Sunday 5 May 2013

Les Misérables - Victor Hugo

Victor Hugo's celebrated and epic depiction of early nineteenth-century French society is now best known as the popular Broadway musical. The novel, published in 1862, is a veritable behemoth, perhaps even more ambitious in scale than Tolstoy's War and Peace. Norman Denny, the translator in the Penguin classics edition, does his best to tame the extravagant narrative but with limited success. The sheer weight of the physical volume made it difficult to hold for long periods of time, thus significantly lengthening the time it took to finish reading. The story follows the plight of Jean Valjean, an escaped convict struggling to rejoin society and follow the path of virtue. Cosette, the orphaned daughter of a dead prostitute, is the key to Valjean's salvation, whilst his inscrutable nemesis, the police inspector Javert, seeks to return him to justice. Meanwhile, tensions are brewing in Paris as poverty, destitution, and political unrest come to a head.

Throughout his lifetime, Hugo converted from Bonapartist republican to socialist, a movement which delayed and heavily impacted the writing of Les Misérables.
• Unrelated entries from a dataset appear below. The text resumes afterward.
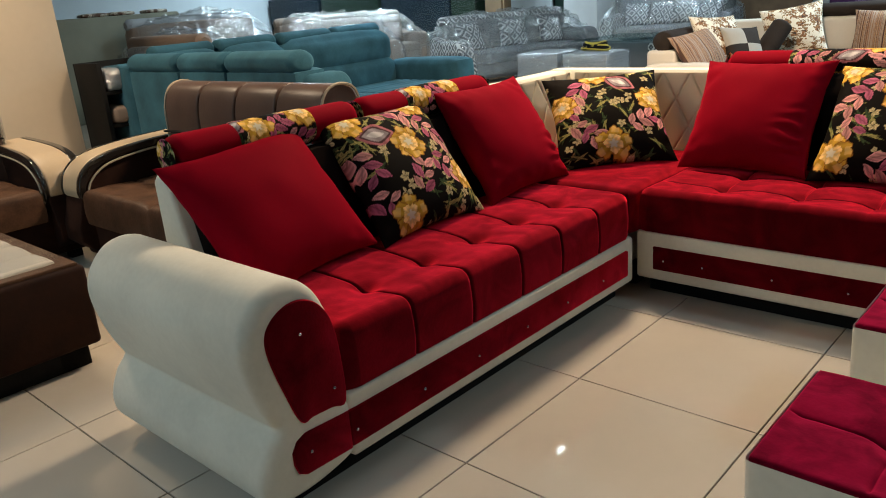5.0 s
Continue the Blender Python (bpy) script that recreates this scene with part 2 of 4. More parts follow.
WRAP = clear("clear_plastic_wrap", (0.95, 0.96, 0.97), 0.29, 0.20, 0.9, 9.0, 0.03)
THINWRAP = clear("thin_plastic_film", (0.95, 0.96, 0.97), 0.055, 0.16, 0.9, 5.0, 0.03)
GLASS = clear("table_glass", (0.72, 0.82, 0.82), 0.22, 0.02, 0.0, 1.0)
GEO = pattern("grey_diamond_weave", "diamond", ((0, (0.085, 0.09, 0.10)), (0.52, (0.44, 0.45, 0.46))), 6.0)
STRIPE = pattern("brown_striped_weave", "stripe", ((0, (0.07, 0.03, 0.02)), (0.40, (0.30, 0.15, 0.08)), (0.47, (0.36, 0.28, 0.22)), (0.53, (0.16, 0.09, 0.06)), (0.58, (0.42, 0.24, 0.11)), (0.65, (0.12, 0.06, 0.05))), 60.0)
BLOTCH = pattern("autumn_leaf_print", "leaf", ((0, (0.05, 0.03, 0.02)), (0.24, (0.30, 0.13, 0.05)), (0.40, (0.22, 0.14, 0.06)), (0.53, (0.76, 0.70, 0.58))), 17.0)
BAND = pattern("brown_wave_print", "leaf", ((0, (0.10, 0.05, 0.03)), (0.52, (0.66, 0.60, 0.50))), 14.0)


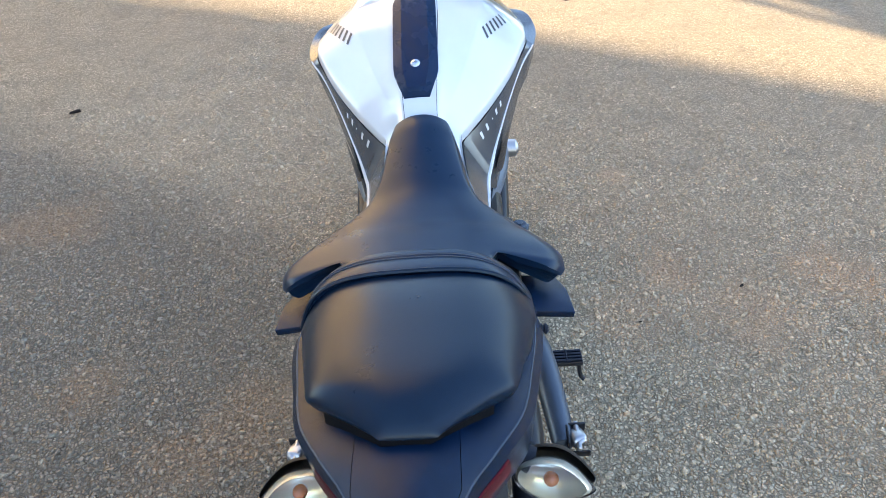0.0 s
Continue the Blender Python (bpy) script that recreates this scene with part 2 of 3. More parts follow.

The text is imbued with his political sympathies and can be overly didactic and exasperating at times. With no regard for the disciple of novel writing, Hugo self-indulgently loads the narrative with completely unnecessary digressions, elaborations, homilies, and disquisitions. A major example of this includes the exhaustive (and probably historically inaccurate) account of the Battle of Waterloo, an interpolation which runs on for nineteen tedious chapters and bear no relevance to the main story. Other deviations include a sermon on the evils of convents, Argot, a type of cant used by the criminal underworld, fifteen pages on the history of the Paris sewage system, and various chapters dedicated to lists of now forgotten and irrelevant political personages and events of the time. The translator has prudently removed some of these to the appendix.

The story itself is engaging and at times profoundly moving, if one can ignore the overabundance of histrionics and melodrama. Marius Pontmercy, a misty-eyed revolutionary introduced halfway through the novel who becomes a love interest for Cosette, is a portrait of a young Victor Hugo. Despite his later 'heroics', he is without doubt a thoroughly unlikeable stalker who might be issued  with a restraining order by today's standards. Valjean, cast as the pathos-ridden outsider, is also unexempt from creepiness, particularly in his obsession with Cosette. My favourite characters were the villainous yet comic Thenardiers; an abusive married couple who go from swindling innkeepers to desperate thieves. By casting poverty and criminality in varying shades of light and darkness, Hugo avoids the trap of oversimplifying his binaries, and instead manages to create a complex tapestry revealing the various nuances and fallibility of human nature. I would recommend a heavily abridged version of this novel.